How this skill works

The skill inspects model outputs with layered evaluation: fast automated checks for structure and format, LLM-as-judge for nuanced quality scoring, and human review for edge cases. It integrates libraries and benchmarks (RAGAS, lm-eval, scikit-learn, HumanEval) and measures metrics like faithfulness, EM/F1, BLEU/ROUGE/BERTScore, Pass@K, and toxicity scores. Results drive prompt fixes, retrieval tuning, model selection, and CI/CD gating.

When to use it

Testing and validating individual prompt correctness and output format
Evaluating and monitoring RAG pipeline faithfulness and relevance
Measuring hallucinations, bias, or toxicity before deployment
Comparing models or prompts for A/B testing and production selection
Running standardized benchmarks (MMLU, HumanEval, HellaSwag) for capability baselining
Integrating automated LLM quality checks into CI/CD and production monitoring

Best practices

Use a layered evaluation: automated metrics for all outputs, LLM-as-judge for a sample, humans for critical edge cases
Choose metrics by task: accuracy/F1 for classification, EM/F1 for QA, Pass@K for code, faithfulness for RAG
Design clear rubrics and few-shot examples for LLM-as-judge to improve correlation with human judgment
Monitor faithfulness first in RAG systems; prioritize grounding and citation requirements to reduce hallucinations
Average multiple LLM-judge runs to reduce variance and watch for judge biases
Automate checks (JSON schema, regex, keyword presence) to catch format regressions in CI/CD

Example use cases

Unit evaluation of JSON-formatted extraction and automated pytest assertions
RAG pipeline audit using RAGAS metrics to measure faithfulness and context relevance
LLM-as-judge scoring of summary quality with a 1–5 rubric for product support answers
Benchmarking GPT-4 vs Claude on MMLU and HumanEval to guide model selection
Online monitoring that samples responses for LLM-judge scoring and routes low-confidence outputs to human review

FAQ

How do I measure hallucinations in a RAG system?

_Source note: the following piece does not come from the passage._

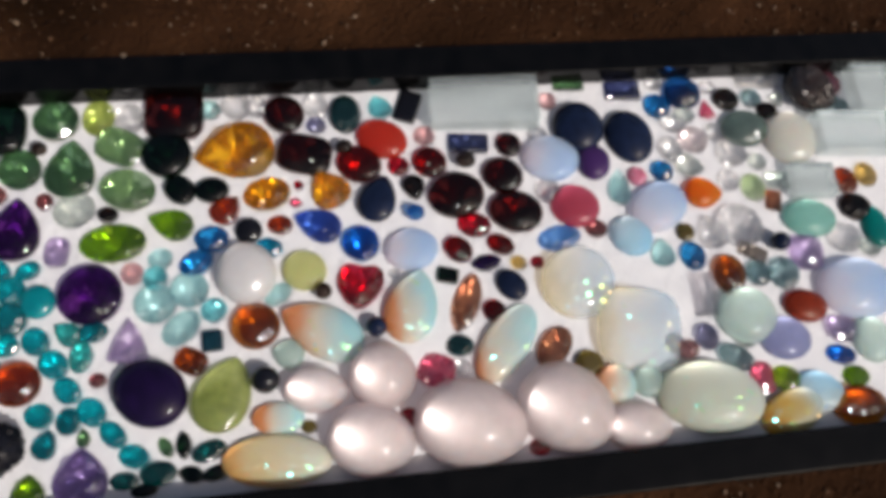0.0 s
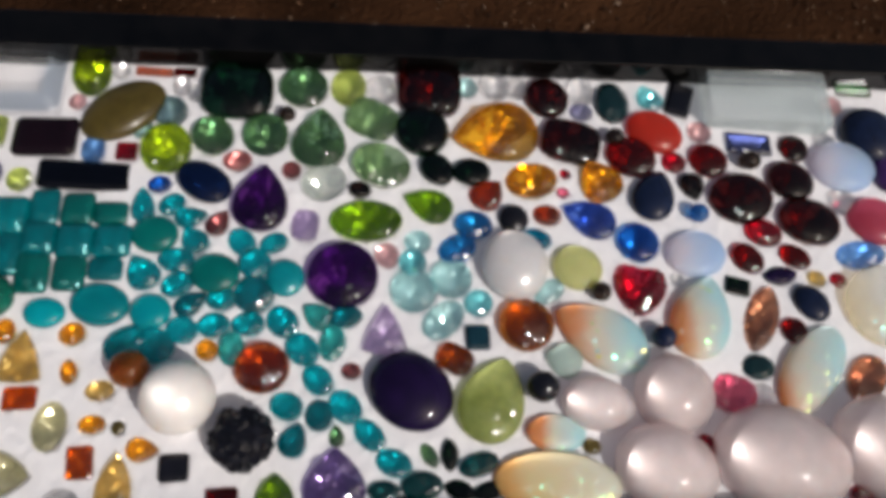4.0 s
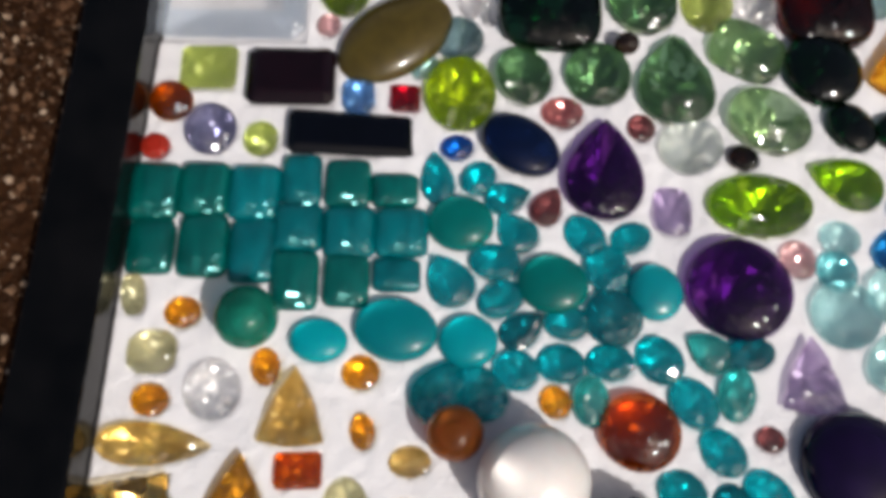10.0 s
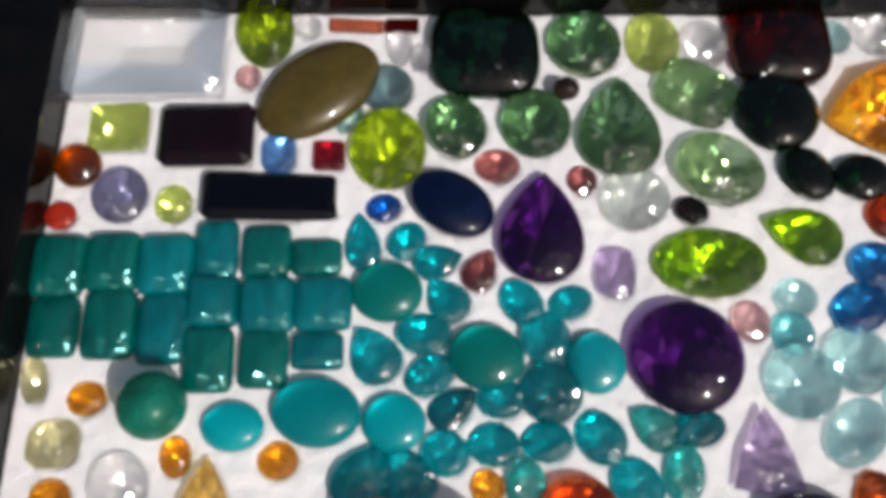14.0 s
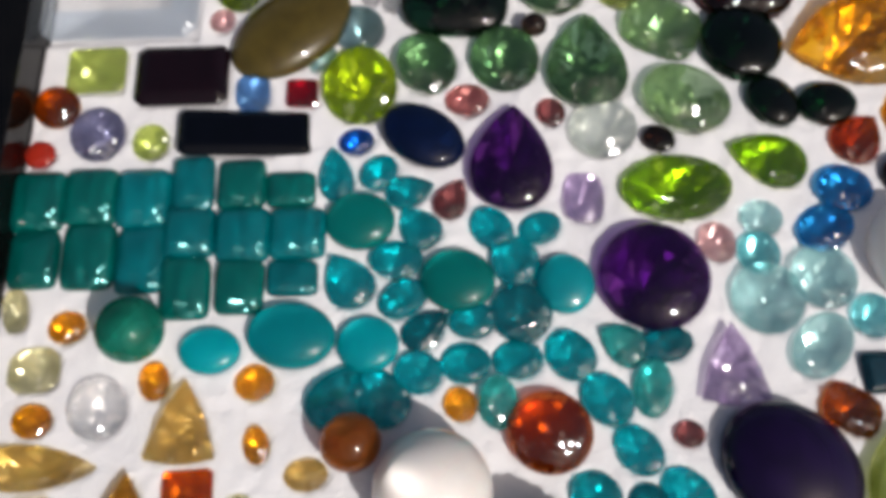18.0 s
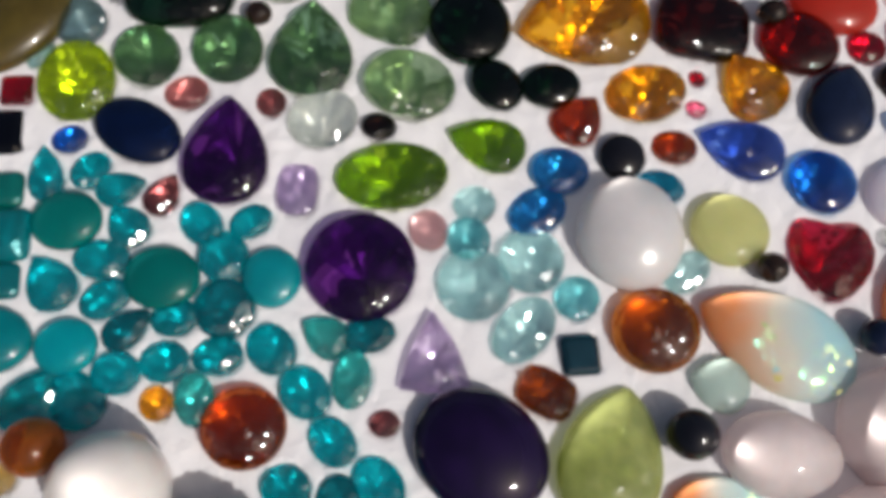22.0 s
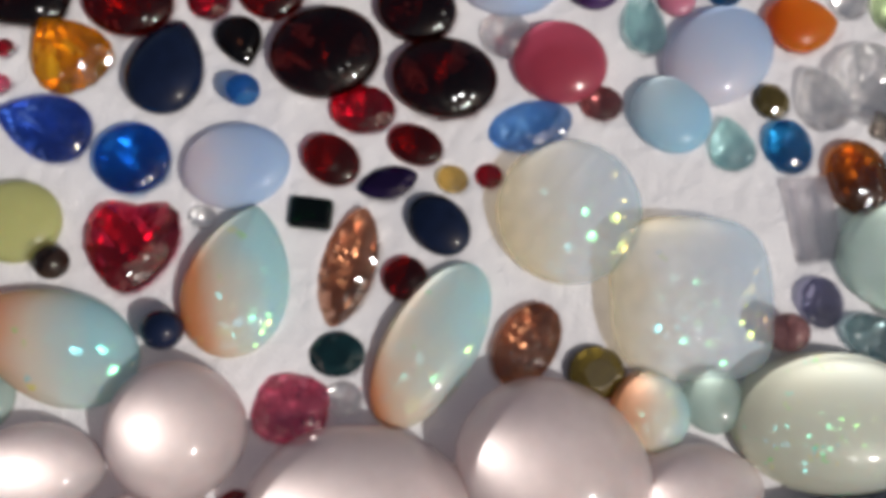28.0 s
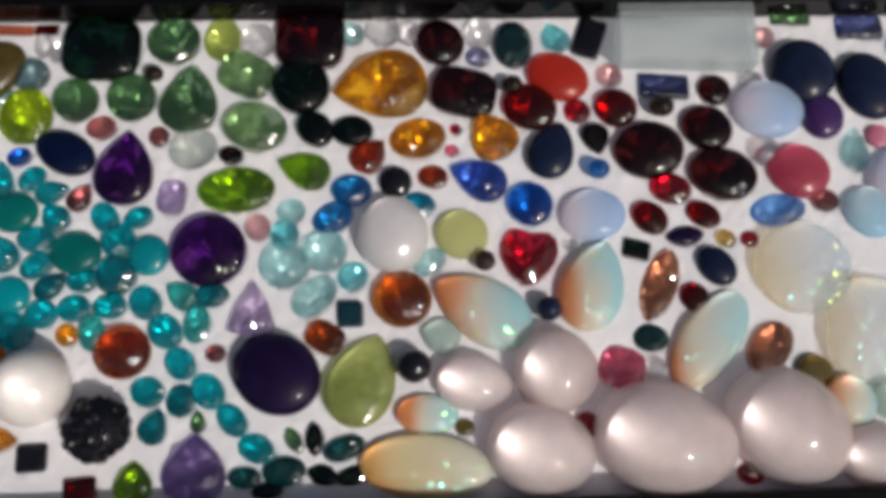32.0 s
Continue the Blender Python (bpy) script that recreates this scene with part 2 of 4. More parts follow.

Use RAGAS faithfulness as primary metric, combine LLM-as-judge checks that verify claims against retrieved context, and run entity-level fact checks or self-consistency tests.

When should I use LLM-as-judge vs humans?

Use LLM-as-judge for medium-volume, nuanced evaluations (100–1,000 samples) with a clear rubric; reserve human review for final validation and critical edge cases (<1% or flagged outputs).